Exercise: Return each line of the listing below, unchanged, and omit the images.

——

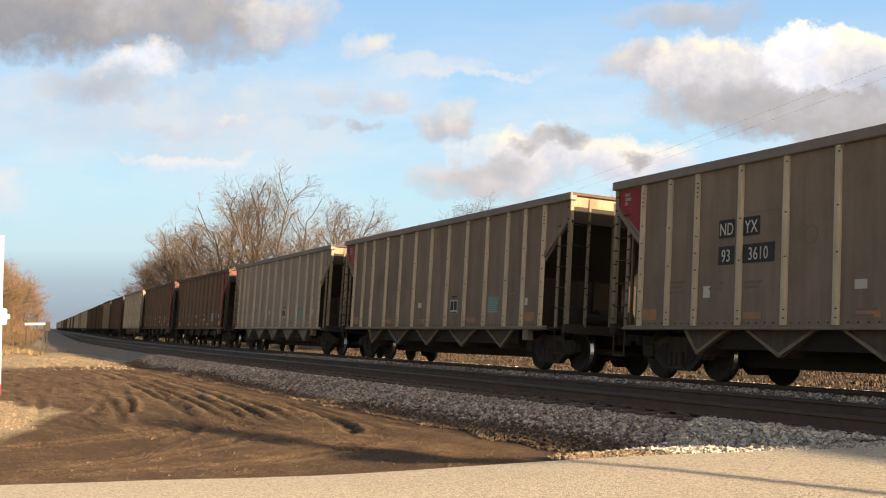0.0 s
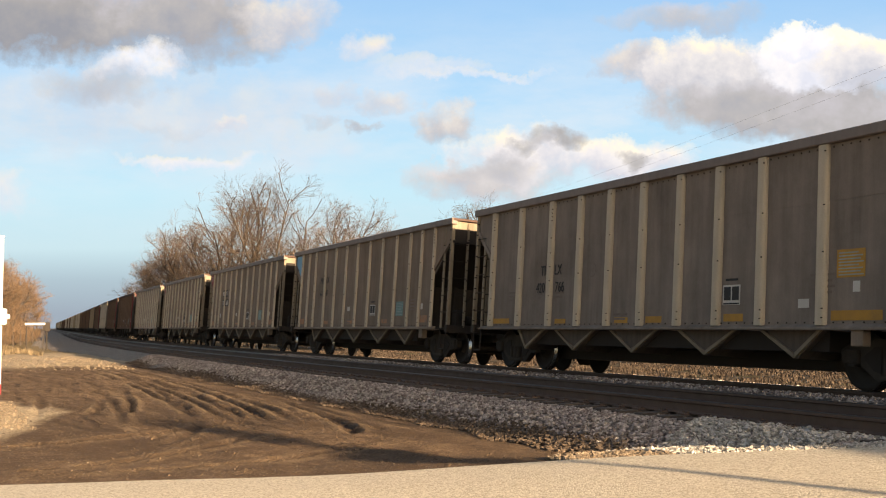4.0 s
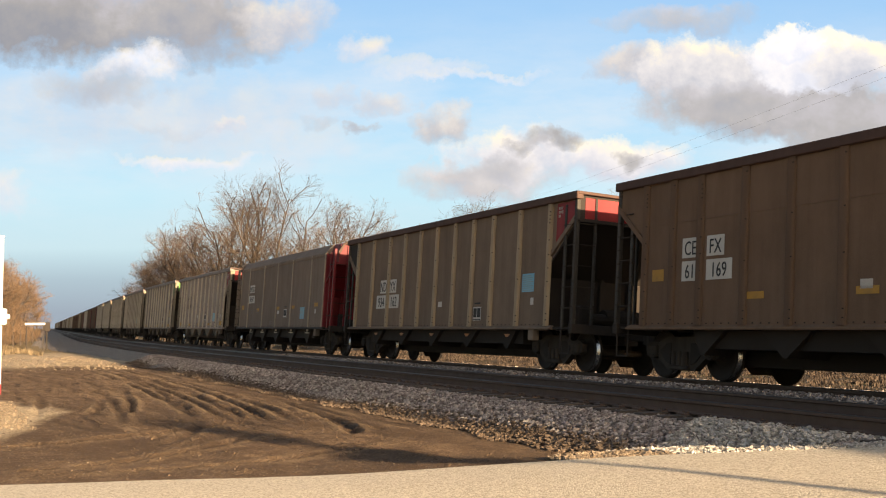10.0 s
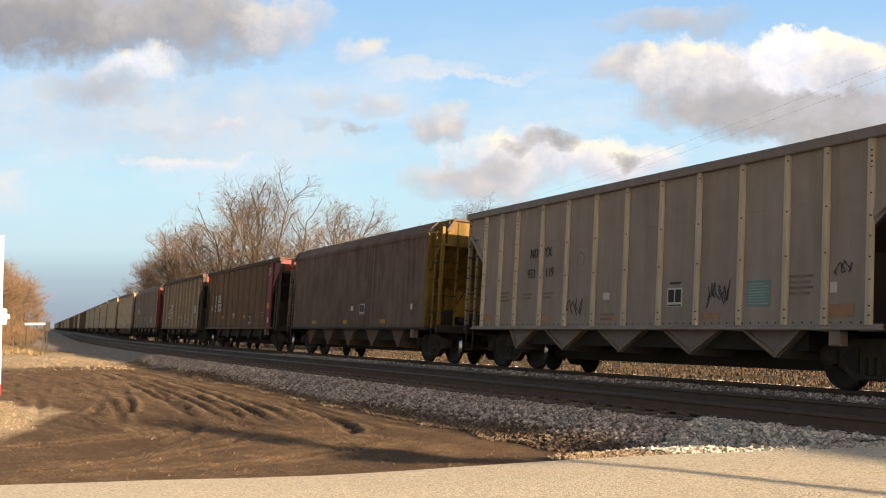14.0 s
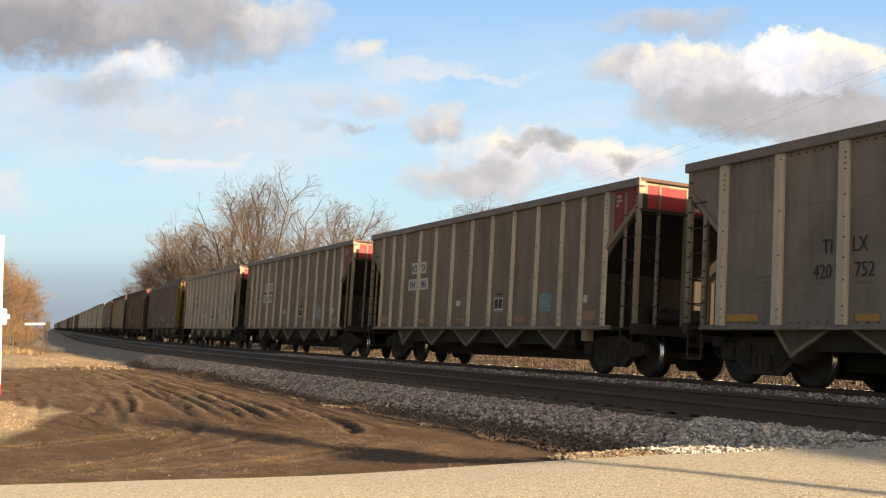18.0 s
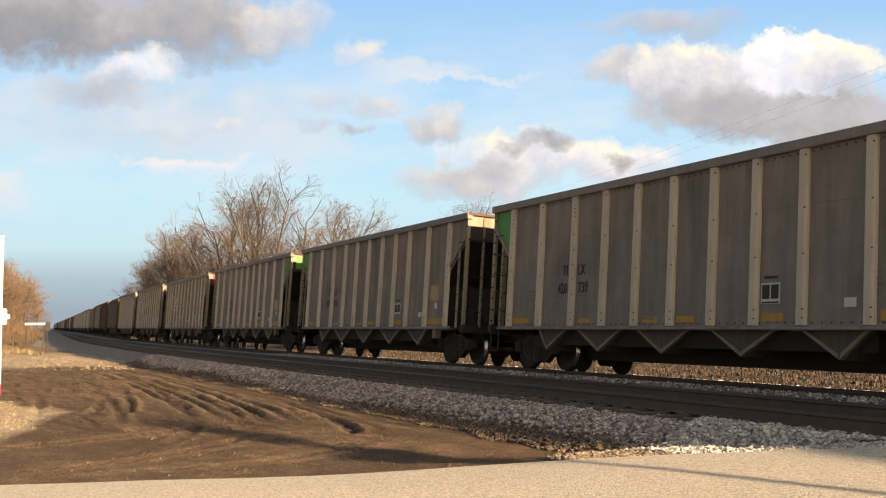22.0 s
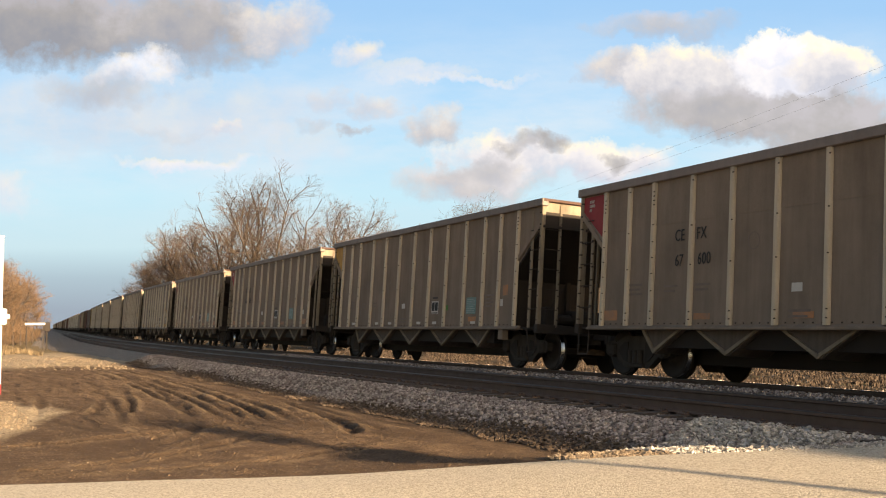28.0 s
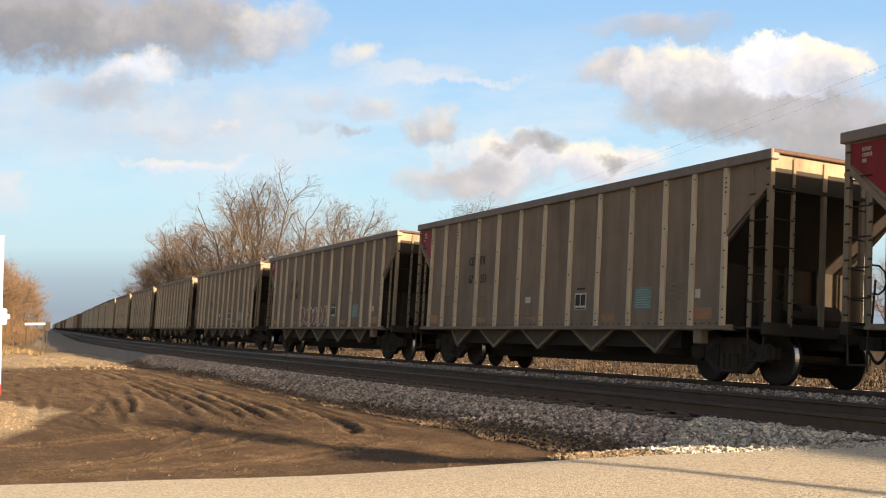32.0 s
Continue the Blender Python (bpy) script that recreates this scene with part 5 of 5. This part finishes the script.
def dress(car, marks=None, number=None, plates=False, whole=False, num_drop=0.46, left=None, right=None, patch=ORANGE, square=TEAL, square_at=(10.80, 1.33), box_at=None, patches=None, mark_u=3.80, mark_z=2.56, size=0.22, bars=True, plate_mat=WHITE, ink=INK):
    style = car["style"]
    rd = STYLES[style][5]
    STYLE_RD[car.name] = rd
    ribs = STYLES[style][3]
    smooth_side = style.startswith("hood")
    if left:
        gusset_paint(car, 0, left)
    if right:
        gusset_paint(car, 1, right)
    # consolidated stencil box
    bu = 8.82 if not smooth_side else 8.9
    if style == "wide":
        bu = 9.15
    bz = 1.34
    if box_at:
        bu, bz = box_at
    fr = decal(car, "stencil_box", bu - 0.225, bu + 0.225, bz + 0.02, bz + 0.36, WHITE)
    decal(fr, "stencil_field", bu - 0.19, bu - 0.02, bz + 0.10, bz + 0.33, INK, 0.008, -HALF_W + rd)
    decal(fr, "stencil_field", bu + 0.02, bu + 0.19, bz + 0.10, bz + 0.33, INK, 0.008, -HALF_W + rd)
    decal(fr, "lettering_bar", bu - 0.2, bu + 0.2, bz + 0.03, bz + 0.055, INK, 0.008, -HALF_W + rd)
    decal(car, "lettering_bar", bu - 0.16, bu + 0.16, bz + 0.43, bz + 0.47, INK, 0.003)
    pu = 6.42 if len(ribs) == 13 else (11.55 if style == "wide" else 7.53)
    pz = 1.28 if style == "wide" else 1.54
    decal(car, "stencil_plate", pu, pu + 0.24, pz, pz + 0.14, WHITE)
    if bars:
        for u0, u1, z, c in ((1.88, 2.35, 1.78, 3), (3.05, 3.45, 1.72, 2), (3.98, 4.40, 1.72, 2), (6.35, 6.85, 1.22, 2), (11.80, 12.32, 1.76, 4)):
            for k in range(c):
                decal(car, "lettering_bar", u0, u1 - 0.06 * (k % 2), z - 0.09 * k, z - 0.09 * k + 0.04, FADED, 0.003)
    if patch:
        spots = patches or ((ribs[0] + 0.07, 1.12, 0.46, 0.20), (3.96, 1.12, 0.46, 0.11), (6.46, 1.12, 0.46, 0.11), (9.64, 1.12, 0.48, 0.12), (ribs[-2] + 0.08, 1.13, 0.50, 0.20))
        for a, z0, w, h in spots:
            decal(car, "reflector_patch", a, a + w, z0, z0 + h, patch)
    if square:
        su, sz = square_at
        sq = decal(car, "blue_panel", su, su + 0.56, sz, sz + 0.42, square)
        for k in range(8):
            decal(sq, "lettering_bar", su + 0.04, su + 0.53 - (0.0, 0.06, 0.02, 0.10)[k % 4], sz + 0.03 + 0.047 * k, sz + 0.048 + 0.047 * k, TEAL_TEXT, 0.004, -HALF_W + rd)
    decal(car, "stencil_plate", 12.68, 12.82, 1.50, 1.66, WHITE)
    if marks:
        rows = ((marks, mark_z), (number, mark_z - num_drop))
        for txt, z in rows:
            if whole:
                places = [(txt.replace(" ", ""), mark_u)]
            else:
                a, c = txt.split(" ")
                places = [(tt, mark_u + du * (0.13 + 0.105 * len(tt) * size / 0.25)) for tt, du in ((a, -1), (c, 1))]
            for tt, mu in places:
                wid = 0.21 * len(tt) * size / 0.25
                if plates:
                    decal(car, "letter_plate", mu - wid / 2 - 0.02, mu + wid / 2 + 0.02, z - 0.05, z + size + 0.05, plate_mat, 0.003)
                if ink is None:
                    for k in range(len(tt)):
                        a = mu + (k - (len(tt) - 1) / 2) * wid / len(tt)
                        decal(car, "lettering_bar", a - 0.05, a + 0.05, z, z + size, FADED, 0.006)
                else:
                    lettering(car, tt, mu, z, size, ink)
    # faded round emblem beside the lettering
    if style in ("plain", "wide", "pale"):
        bm = B()
        x, zc = -HALF_W + rd - 0.008, 2.18 if style == "wide" else 2.42
        rings = [[bm.verts.new((x + dx, yu(5.50 + r * math.cos(k * math.pi / 12)), zc + r * math.sin(k * math.pi / 12))) for k in range(24)] for r, dx in ((0.15, 0.0), (0.135, 0.0), (0.135, 0.0015), (0.15, 0.0015))]
        for p, q in zip(rings, rings[1:] + rings[:1]):
            for k in range(24):
                bm.faces.new((p[k], p[(k + 1) % 24], q[(k + 1) % 24], q[k]))
        part("emblem", bm, FADED, car, "faded round emblem")


def scribble(car, u, z, w, h, mat, seed, n=15):
    """A tangle of sprayed strokes: rounded loops in thin relief."""
    rng = random.Random(seed)
    bm = B()
    x = -HALF_W + STYLES[car["style"]][5] - 0.012
    p = (u, z)
    for i in range(n):
        t = i / n
        q = (u + w * t + 0.10 * w * math.sin(i * 1.9 + seed), z + h * (0.5 + 0.42 * math.sin(i * 2.3 + seed) * rng.uniform(0.6, 1.1)))
        a, b2 = Vector((x, yu(p[0]), p[1])), Vector((x, yu(q[0]), q[1]))
        mid = (a + b2) / 2 + Vector((0, rng.uniform(-0.08, 0.08), rng.uniform(-0.08, 0.08)))
        rod(bm, a, mid, 0.012, 4)
        rod(bm, mid, b2, 0.012, 4)
        p = q
    for vtx in bm.verts:
        vtx.co.x = x + (vtx.co.x - x) * 0.15
    tagged(part("graffiti", bm, mat, car), "sprayed black graffiti tag on the car side", kind="stuff")


PINKISH = painted("faded_red_spray", (0.30, 0.12, 0.10), (0.22, 0.15, 0.12), 0.6, amount=0.6)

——

Correct result:
0.0 s
4.0 s
10.0 s
14.0 s
18.0 s
22.0 s
28.0 s
32.0 s
Continue the Blender Python (bpy) script that recreates this scene with part 5 of 5. This part finishes the script.
def dress(car, marks=None, number=None, plates=False, whole=False, num_drop=0.46, left=None, right=None, patch=ORANGE, square=TEAL, square_at=(10.80, 1.33), box_at=None, patches=None, mark_u=3.80, mark_z=2.56, size=0.22, bars=True, plate_mat=WHITE, ink=INK):
    style = car["style"]
    rd = STYLES[style][5]
    STYLE_RD[car.name] = rd
    ribs = STYLES[style][3]
    smooth_side = style.startswith("hood")
    if left:
        gusset_paint(car, 0, left)
    if right:
        gusset_paint(car, 1, right)
    # consolidated stencil box
    bu = 8.82 if not smooth_side else 8.9
    if style == "wide":
        bu = 9.15
    bz = 1.34
    if box_at:
        bu, bz = box_at
    fr = decal(car, "stencil_box", bu - 0.225, bu + 0.225, bz + 0.02, bz + 0.36, WHITE)
    decal(fr, "stencil_field", bu - 0.19, bu - 0.02, bz + 0.10, bz + 0.33, INK, 0.008, -HALF_W + rd)
    decal(fr, "stencil_field", bu + 0.02, bu + 0.19, bz + 0.10, bz + 0.33, INK, 0.008, -HALF_W + rd)
    decal(fr, "lettering_bar", bu - 0.2, bu + 0.2, bz + 0.03, bz + 0.055, INK, 0.008, -HALF_W + rd)
    decal(car, "lettering_bar", bu - 0.16, bu + 0.16, bz + 0.43, bz + 0.47, INK, 0.003)
    pu = 6.42 if len(ribs) == 13 else (11.55 if style == "wide" else 7.53)
    pz = 1.28 if style == "wide" else 1.54
    decal(car, "stencil_plate", pu, pu + 0.24, pz, pz + 0.14, WHITE)
    if bars:
        for u0, u1, z, c in ((1.88, 2.35, 1.78, 3), (3.05, 3.45, 1.72, 2), (3.98, 4.40, 1.72, 2), (6.35, 6.85, 1.22, 2), (11.80, 12.32, 1.76, 4)):
            for k in range(c):
                decal(car, "lettering_bar", u0, u1 - 0.06 * (k % 2), z - 0.09 * k, z - 0.09 * k + 0.04, FADED, 0.003)
    if patch:
        spots = patches or ((ribs[0] + 0.07, 1.12, 0.46, 0.20), (3.96, 1.12, 0.46, 0.11), (6.46, 1.12, 0.46, 0.11), (9.64, 1.12, 0.48, 0.12), (ribs[-2] + 0.08, 1.13, 0.50, 0.20))
        for a, z0, w, h in spots:
            decal(car, "reflector_patch", a, a + w, z0, z0 + h, patch)
    if square:
        su, sz = square_at
        sq = decal(car, "blue_panel", su, su + 0.56, sz, sz + 0.42, square)
        for k in range(8):
            decal(sq, "lettering_bar", su + 0.04, su + 0.53 - (0.0, 0.06, 0.02, 0.10)[k % 4], sz + 0.03 + 0.047 * k, sz + 0.048 + 0.047 * k, TEAL_TEXT, 0.004, -HALF_W + rd)
    decal(car, "stencil_plate", 12.68, 12.82, 1.50, 1.66, WHITE)
    if marks:
        rows = ((marks, mark_z), (number, mark_z - num_drop))
        for txt, z in rows:
            if whole:
                places = [(txt.replace(" ", ""), mark_u)]
            else:
                a, c = txt.split(" ")
                places = [(tt, mark_u + du * (0.13 + 0.105 * len(tt) * size / 0.25)) for tt, du in ((a, -1), (c, 1))]
            for tt, mu in places:
                wid = 0.21 * len(tt) * size / 0.25
                if plates:
                    decal(car, "letter_plate", mu - wid / 2 - 0.02, mu + wid / 2 + 0.02, z - 0.05, z + size + 0.05, plate_mat, 0.003)
                if ink is None:
                    for k in range(len(tt)):
                        a = mu + (k - (len(tt) - 1) / 2) * wid / len(tt)
                        decal(car, "lettering_bar", a - 0.05, a + 0.05, z, z + size, FADED, 0.006)
                else:
                    lettering(car, tt, mu, z, size, ink)
    # faded round emblem beside the lettering
    if style in ("plain", "wide", "pale"):
        bm = B()
        x, zc = -HALF_W + rd - 0.008, 2.18 if style == "wide" else 2.42
        rings = [[bm.verts.new((x + dx, yu(5.50 + r * math.cos(k * math.pi / 12)), zc + r * math.sin(k * math.pi / 12))) for k in range(24)] for r, dx in ((0.15, 0.0), (0.135, 0.0), (0.135, 0.0015), (0.15, 0.0015))]
        for p, q in zip(rings, rings[1:] + rings[:1]):
            for k in range(24):
                bm.faces.new((p[k], p[(k + 1) % 24], q[(k + 1) % 24], q[k]))
        part("emblem", bm, FADED, car, "faded round emblem")


def scribble(car, u, z, w, h, mat, seed, n=15):
    """A tangle of sprayed strokes: rounded loops in thin relief."""
    rng = random.Random(seed)
    bm = B()
    x = -HALF_W + STYLES[car["style"]][5] - 0.012
    p = (u, z)
    for i in range(n):
        t = i / n
        q = (u + w * t + 0.10 * w * math.sin(i * 1.9 + seed), z + h * (0.5 + 0.42 * math.sin(i * 2.3 + seed) * rng.uniform(0.6, 1.1)))
        a, b2 = Vector((x, yu(p[0]), p[1])), Vector((x, yu(q[0]), q[1]))
        mid = (a + b2) / 2 + Vector((0, rng.uniform(-0.08, 0.08), rng.uniform(-0.08, 0.08)))
        rod(bm, a, mid, 0.012, 4)
        rod(bm, mid, b2, 0.012, 4)
        p = q
    for vtx in bm.verts:
        vtx.co.x = x + (vtx.co.x - x) * 0.15
    tagged(part("graffiti", bm, mat, car), "sprayed black graffiti tag on the car side", kind="stuff")


PINKISH = painted("faded_red_spray", (0.30, 0.12, 0.10), (0.22, 0.15, 0.12), 0.6, amount=0.6)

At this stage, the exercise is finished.